But the fair market rent cut-off point often consigns voucher-holders to impoverished neighborhoods. This is in part because of how that number is calculated: HUD draws the line at the 40th percentile of rents for “typical” units occupied by “recent movers” in an entire metropolitan area, which includes far-flung suburbs with long commutes and, as a result, makes the Fair Market Rent relatively low. In New York City, for example, the Fair Market Rent for a one-bedroom is $1,249, a price that would relegate voucher-holders to the neighborhood of Brownsville in Brooklyn, one of the most dangerous places in the city, and where the most public housing is located.

Technically, voucher holders can live anywhere in a region that meets the price restrictions. But the tendency is for people to stay in neighborhoods that are familiar to them, though a few areas have created robust mobility-counseling programs to try and mitigate this. Additionally, as Eva Rosen has detailed, landlords in low-income areas aggressively recruit voucher-holders, as the vouchers are a much more reliable source of rent than other low-income tenants have available.

The failings of Section 8 go far beyond flaws in how the program was designed to how the the states have implemented it. People can argue all they want about the merits of subsidized housing, but given that Section 8 exists, it would seem advantageous for states and municipalities to take advantage of federal funds to help families find better housing. But many states seem especially determined to keep voucher-holders in areas of concentrated poverty.

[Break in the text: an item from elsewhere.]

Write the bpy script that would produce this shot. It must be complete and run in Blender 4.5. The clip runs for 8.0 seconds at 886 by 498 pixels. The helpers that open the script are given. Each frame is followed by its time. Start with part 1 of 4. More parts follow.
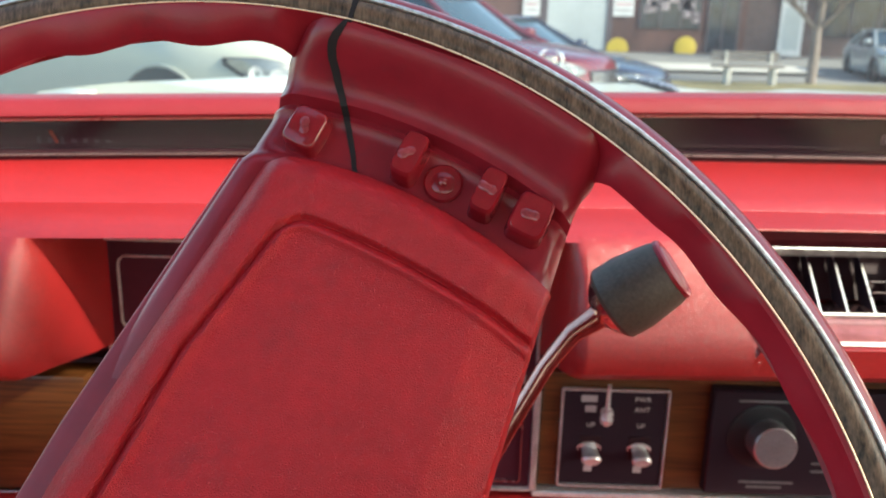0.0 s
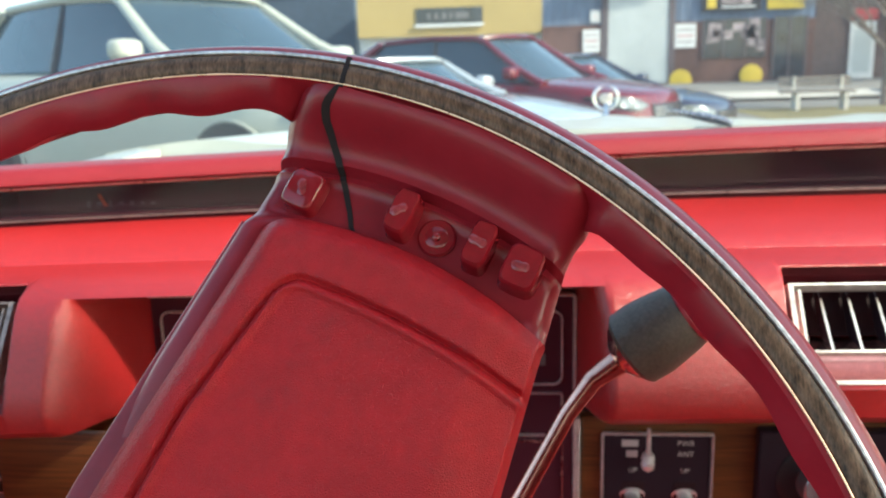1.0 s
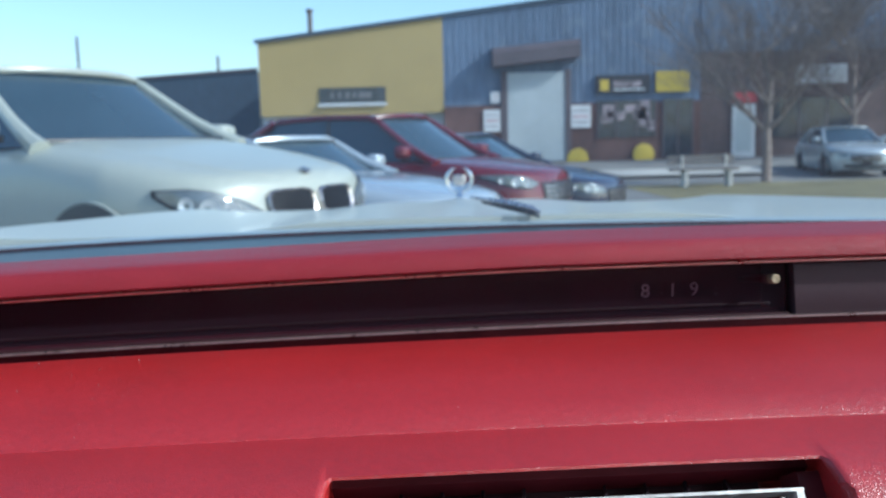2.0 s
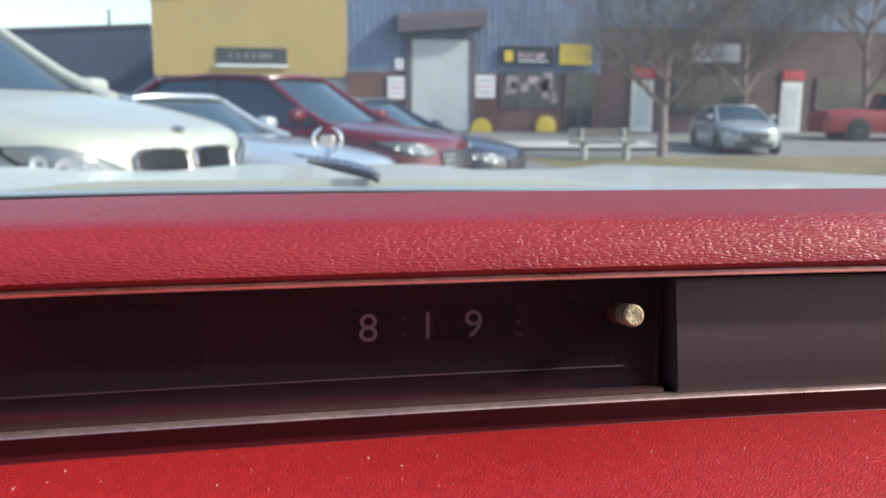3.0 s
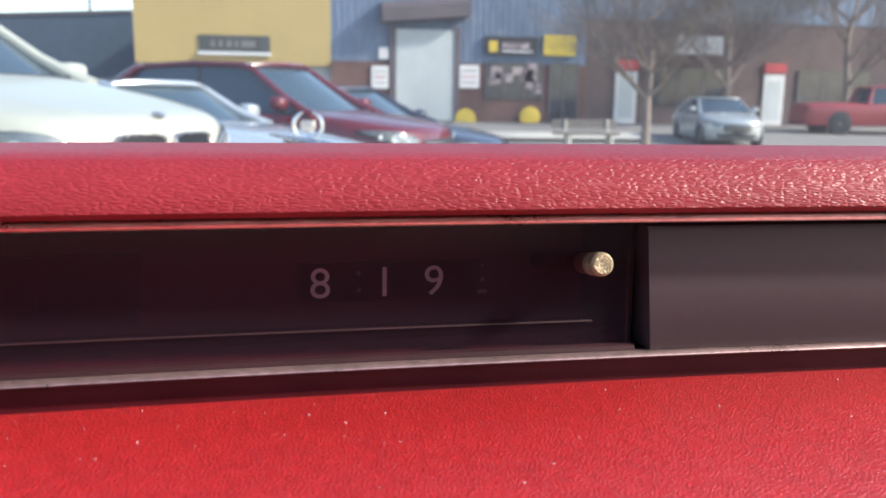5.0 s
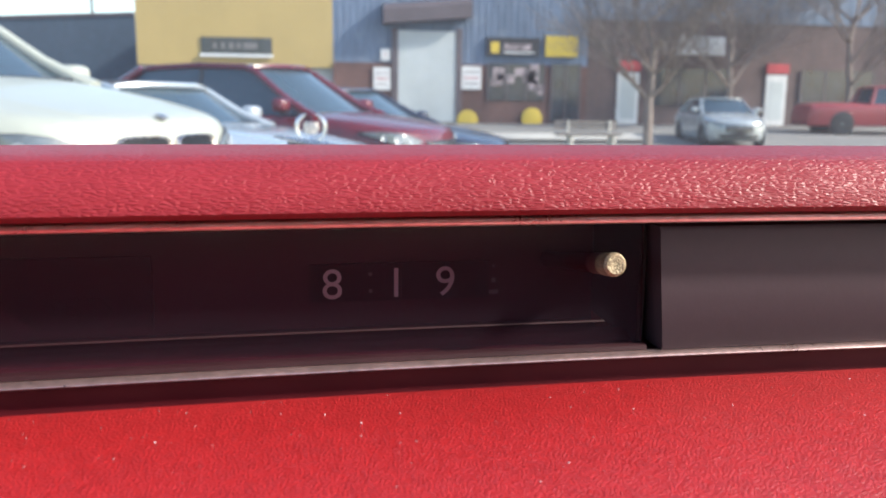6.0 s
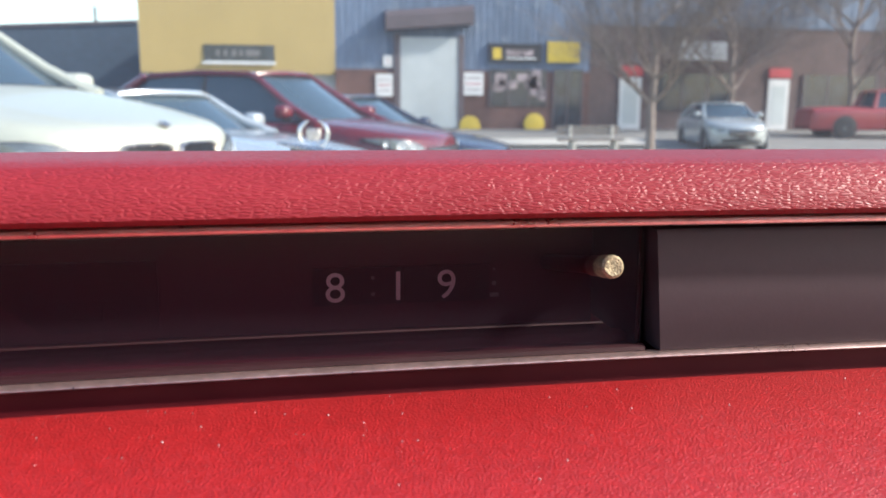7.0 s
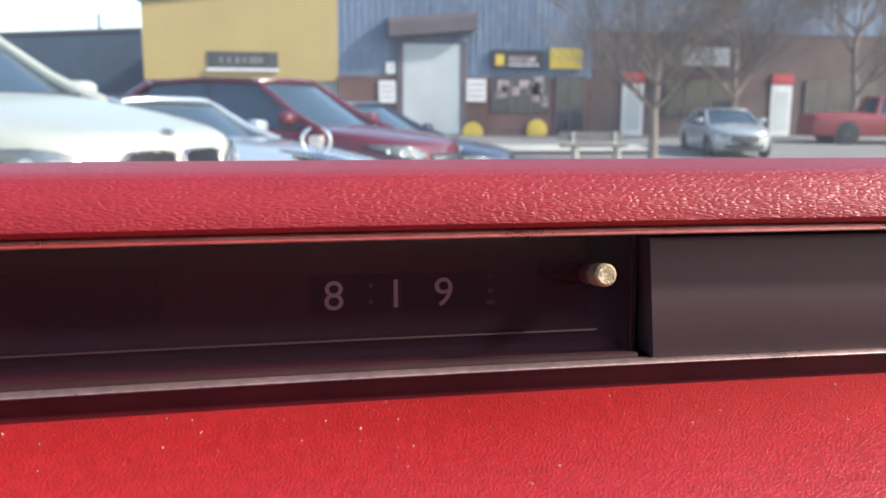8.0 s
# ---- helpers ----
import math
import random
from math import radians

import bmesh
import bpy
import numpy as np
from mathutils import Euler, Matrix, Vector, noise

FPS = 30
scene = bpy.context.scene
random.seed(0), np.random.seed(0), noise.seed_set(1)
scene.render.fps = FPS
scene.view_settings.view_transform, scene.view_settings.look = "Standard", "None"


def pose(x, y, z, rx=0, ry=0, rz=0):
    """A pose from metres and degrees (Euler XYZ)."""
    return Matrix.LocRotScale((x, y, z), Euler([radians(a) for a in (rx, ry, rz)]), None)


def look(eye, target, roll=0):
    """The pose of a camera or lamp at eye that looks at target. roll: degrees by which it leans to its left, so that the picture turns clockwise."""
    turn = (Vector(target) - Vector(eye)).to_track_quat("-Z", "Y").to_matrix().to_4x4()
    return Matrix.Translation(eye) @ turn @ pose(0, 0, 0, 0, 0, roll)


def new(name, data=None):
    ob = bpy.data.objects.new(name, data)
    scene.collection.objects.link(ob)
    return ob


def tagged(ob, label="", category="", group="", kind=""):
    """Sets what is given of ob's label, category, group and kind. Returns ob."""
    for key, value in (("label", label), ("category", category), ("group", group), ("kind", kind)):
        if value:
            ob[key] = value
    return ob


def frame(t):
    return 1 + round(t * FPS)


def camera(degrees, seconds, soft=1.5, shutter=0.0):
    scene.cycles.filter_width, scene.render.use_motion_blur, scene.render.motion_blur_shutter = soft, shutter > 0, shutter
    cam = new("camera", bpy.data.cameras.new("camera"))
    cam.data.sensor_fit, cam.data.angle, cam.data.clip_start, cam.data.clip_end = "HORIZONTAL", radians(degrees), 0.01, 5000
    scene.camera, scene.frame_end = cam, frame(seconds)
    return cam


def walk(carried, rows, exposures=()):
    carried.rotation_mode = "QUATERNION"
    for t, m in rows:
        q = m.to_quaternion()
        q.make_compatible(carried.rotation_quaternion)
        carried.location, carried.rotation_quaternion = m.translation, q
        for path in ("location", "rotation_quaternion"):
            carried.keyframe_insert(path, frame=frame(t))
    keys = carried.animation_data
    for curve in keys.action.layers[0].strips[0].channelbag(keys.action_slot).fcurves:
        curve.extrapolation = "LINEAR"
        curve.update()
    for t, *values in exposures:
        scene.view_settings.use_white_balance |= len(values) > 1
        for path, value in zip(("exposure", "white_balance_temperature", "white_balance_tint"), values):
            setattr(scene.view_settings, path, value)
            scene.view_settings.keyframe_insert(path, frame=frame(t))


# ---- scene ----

“The whole idea of Section 8 in the beginning was that it was going to allow people to get out of the ghetto,” said Mike Daniel, a lawyer for the Inclusive Communities Project, told me. (Daniel has sued HUD over the way it is carrying out the program in Dallas.) “But there’s tremendous political pressure on housing authorities and HUD to not let it become an instrument of desegregation.”

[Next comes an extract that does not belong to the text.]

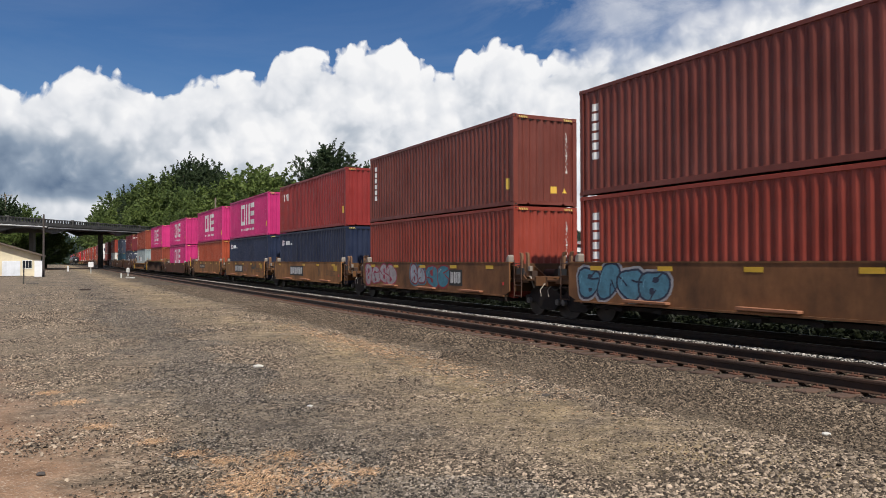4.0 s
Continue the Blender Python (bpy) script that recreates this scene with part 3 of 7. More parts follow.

For example, in much of the country, landlords can refuse to take Section 8 vouchers, even if the voucher covers the rent. And, unlike the landlords in poor neighborhoods in Eva Rosen’s study, many landlords of buildings in nicer neighborhoods will do anything to keep voucher-holders out. The result is that Section 8 traps families in the poorest neighborhoods.

One study in Austin found that there were plenty of apartments around the city that voucher-holders could afford. But only a small portion of those apartments would rent to voucher-holders.

The report, by the Austin Tenant’s Council, found that 78,217 units in the Austin metro area—about 56 percent of those surveyed—had rents within the Fair Market Rent limits. But only 8,590 of those units accepted vouchers and did not have minimum income requirements for tenants. Most were located on the east side of Austin, in high-poverty areas with underperforming schools and high crime rates. (The survey only looked at apartment complexes with at least 50 units.)